5,850円でゾンビ映画を作る方法教えます!各国の映画祭で大絶賛を受けた新進気鋭監督が語る!
製作費わずか45ポンド(約5,850円・1ポンド130円計算)という驚きの低予算で作られたゾンビ映画『コリン LOVE OF THE DEAD』。各国の映画祭で高い評価を受けている本作を手掛けたマーク・プライス監督と、コリンを演じた主演のアラステア・カートンが、創意工夫に満ちた製作の裏側を語った。

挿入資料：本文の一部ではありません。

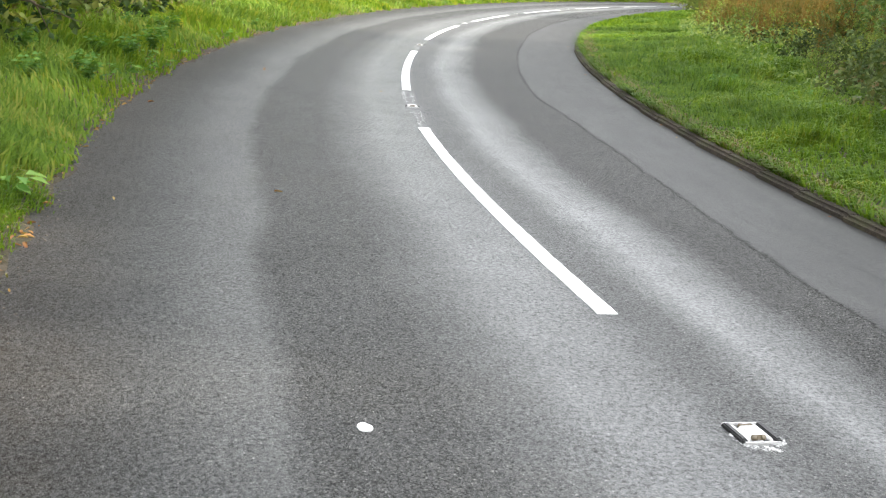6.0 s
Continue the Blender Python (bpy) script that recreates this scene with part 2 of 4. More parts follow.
def bark(name, a, b):
    m = Mat(name)
    ob = m.coords()
    n = m.noise(ob, 14, 6, 0.7)
    m.bump(n, 0.8, 0.02)
    return m.set(m.ramp(n, [(0.3, a), (0.7, b)]), 0.9, 0.2)


def plain(name, col, rough, metal=0.0, var=0.25):
    m = Mat(name)
    n = m.noise(m.coords(), 60, 4, 0.65)
    m.bump(n, 0.3, 0.002)
    lo, hi = tuple(c * (1 - var) for c in col), tuple(c * (1 + var) for c in col)
    return m.set(m.ramp(n, [(0.3, lo), (0.7, hi)]), rough, 0.5, metal)


ASPHALT = asphalt()
LINE = road_paint("thermoplastic_white", 0.82, 0.30)
WORN_LINE = worn_paint("worn_white", 0.6, 0.56, 0.68)
MIST = worn_paint("paint_mist", 0.4, 0.64, 0.84)
SPRAY = road_paint("spray_paint_white", 0.85, 0.28)
FRESH_SPLAT = worn_paint("white_splat", 0.32, 0.55, 0.72)
SPLAT = worn_paint("grey_white_splat", 0.26, 0.57, 0.78)
SOIL = soil()
KERB = kerb_mat()
GRASS = leaf_mat("grass_blades", [(0.0, (0.030, 0.062, 0.009)), (0.35, (0.078, 0.150, 0.018)), (0.7, (0.145, 0.228, 0.028)), (1.0, (0.265, 0.270, 0.058))], 0.55, 0.5, 0.12)
DRY = leaf_mat("dry_grass", [(0.0, (0.07, 0.09, 0.025)), (0.5, (0.15, 0.14, 0.05)), (1.0, (0.23, 0.17, 0.08))], 0.7, 0.3)
WEED = leaf_mat("weed_leaves", [(0.0, (0.045, 0.115, 0.020)), (0.5, (0.095, 0.210, 0.034)), (1.0, (0.190, 0.300, 0.060))], 0.5, 0.35, 0.2)
IVY = leaf_mat("ivy_leaves", [(0.0, (0.02, 0.055, 0.012)), (0.6, (0.05, 0.11, 0.02)), (1.0, (0.13, 0.17, 0.035))], 0.45, 0.25)
BRAMBLE = leaf_mat("bramble_leaves", [(0.0, (0.030, 0.050, 0.020)), (0.45, (0.070, 0.105, 0.036)), (0.8, (0.130, 0.155, 0.056)), (1.0, (0.200, 0.125, 0.075))], 0.45, 0.3, 0.12)
OLIVE = leaf_mat("olive_leaves", [(0.0, (0.060, 0.095, 0.024)), (0.45, (0.175, 0.235, 0.055)), (1.0, (0.410, 0.420, 0.115))], 0.5, 0.38, 0.2)
YELLOW = leaf_mat("yellow_green_leaves", [(0.0, (0.070, 0.115, 0.022)), (0.4, (0.195, 0.245, 0.042)), (0.75, (0.370, 0.375, 0.062)), (1.0, (0.540, 0.440, 0.090))], 0.5, 0.44, 0.2)
MID = leaf_mat("mid_green_leaves", [(0.0, (0.065, 0.115, 0.028)), (0.5, (0.180, 0.255, 0.056)), (1.0, (0.400, 0.410, 0.105))], 0.48, 0.42, 0.2)
# hazel leaves: shade under the trees is put into this dark colour
SHADE_DEEP = leaf_mat("deep_green_leaves", [(0.0, (0.010, 0.026, 0.010)), (0.5, (0.026, 0.054, 0.017)), (1.0, (0.070, 0.100, 0.029))], 0.55, 0.22, 0.1)
SHOOT = leaf_mat("shoot_leaves", [(0.0, (0.075, 0.135, 0.045)), (0.5, (0.150, 0.235, 0.072)), (1.0, (0.270, 0.320, 0.100))], 0.45, 0.42)
# woodland green, its colour lowered to imitate the gloom inside the wood
SHADE_DARK = leaf_mat("dark_green_leaves", [(0.0, (0.024, 0.044, 0.026)), (0.5, (0.052, 0.085, 0.043)), (1.0, (0.110, 0.140, 0.064))], 0.55, 0.22, 0.1)
RUST = leaf_mat("rusty_dock", [(0.0, (0.090, 0.105, 0.033)), (0.35, (0.160, 0.140, 0.044)), (0.68, (0.235, 0.145, 0.046)), (1.0, (0.265, 0.200, 0.065))], 0.75, 0.32, 0.15)
BANK = leaf_mat("bank_brambles", [(0.0, (0.032, 0.056, 0.015)), (0.4, (0.098, 0.140, 0.034)), (0.75, (0.205, 0.225, 0.062)), (1.0, (0.270, 0.180, 0.090))], 0.5, 0.36, 0.18)
GREYGREEN = leaf_mat("grey_green_leaves", [(0.0, (0.036, 0.058, 0.026)), (0.5, (0.105, 0.140, 0.060)), (1.0, (0.210, 0.230, 0.098))], 0.5, 0.35, 0.15)
TWIG = bark("twig_bark", (0.06, 0.045, 0.03), (0.15, 0.12, 0.085))
BARK = bark("tree_bark", (0.04, 0.032, 0.025), (0.13, 0.105, 0.08))
PALE_BARK = bark("pale_bark", (0.10, 0.08, 0.06), (0.27, 0.22, 0.17))
LITTER = leaf_mat("fallen_leaf", [(0.0, (0.10, 0.055, 0.03)), (0.35, (0.26, 0.11, 0.04)), (0.6, (0.34, 0.23, 0.07)), (1.0, (0.42, 0.38, 0.13))], 0.55, 0.2)
IRON = plain("cast_iron", (0.02, 0.02, 0.021), 0.45, 0.6)
RUBBER = plain("white_rubber", (0.72, 0.72, 0.70), 0.5)
LENS = plain("reflector_glass", (0.16, 0.13, 0.09), 0.12)
STEEL = plain("worn_steel", (0.38, 0.38, 0.37), 0.4, 0.3)
STONE = plain("grit_stone", (0.10, 0.085, 0.07), 0.9, 0.0, 0.6)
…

ゾンビになってしまった青年コリンが、壊滅したロンドンの街をさまよう本作。何といっても驚くのは、45ポンドという製作費の安さだが、その内訳は、エキストラをもてなすためのクッキーや紅茶、撮影に必要だった小道具、そしてロケ場所に持ってくるのを忘れてしまった撮影用ビデオテープ数本の購入費だという。しかし本作は、荒削りではあるものの、それがある種のリアリティーを生み出しており、とても超低予算で作られたとは思えない作品に仕上がっている。プライス監督は撮影で使ったという自前の家庭用ハンディカムを手にしながら、「撮影で一番大変だったのは、音なんだ。何しろ、マイクはカメラに最初から付いている感度の悪いものしかないからね。このマイクの前で、お菓子の袋をクシャクシャさせたり、のどの奥を鳴らしたりして、ゾンビの動きや、骨が砕ける音をとったんだよ」と手作り感あふれる音作りを再現してみせた。
さらに、本作にはゾンビの大群が登場するが、ゾンビを演じた多くのエキストラたちは、監督や出演者の友達が連れてきた知り合いたちや、Facebookでの呼び掛けに応じて集まった有志だといい、監督は「みんな楽しんでくれたよ。ゾンビになって暴れる経験なんてめったにできないから、それぞれがアイデアを出してくれて、どうしたらゾンビらしく見えるか考えてくれたんだ」と瞳を輝かせて語った。そこで主演のアラステアが「マークは人をその気にさせるのが本当にうまいんだ。監督の中には、作品は自分のものだと主張する人もいるけど、マークはそうじゃない。作品はみんなのものだと言って、みんなで一緒に作り上げようとしてくれるんだ。この作品が出来上がったのは、本当にマークの人柄のおかげだと思うよ」と語り、「いや、本当は裏では腕力にものを言わせてるんだけどね」とジョークもつけ加えた。
しかし、楽しそうな雰囲気が伝わる撮影とは対照的に、本作で描かれているのは、ゾンビとなってしまった者にも生前には家族や友人、恋人がおり、愛する者がゾンビとなってしまったときに、どうすべきかという苦悩と葛藤、そして、「ウォー、ウォーッ」といううめき声とも荒い息遣いともつかない鳴き声と、わずかなしぐさのみで表現されるコリンの感情だ。ゾンビに心があるかどうかはわからないが、マーク監督は「コリンに感情移入できるのは、コリンがゾンビになるところから話が始まるから。コリンが生前の記憶を宿しているのかどうか、それは人によって違う考えでいいと思っているよ」と語った。果たして、コリンに記憶はあるのか、人が人でなくなってもなお心に留めるものとは何なのか、その目で確かめてもらいたい。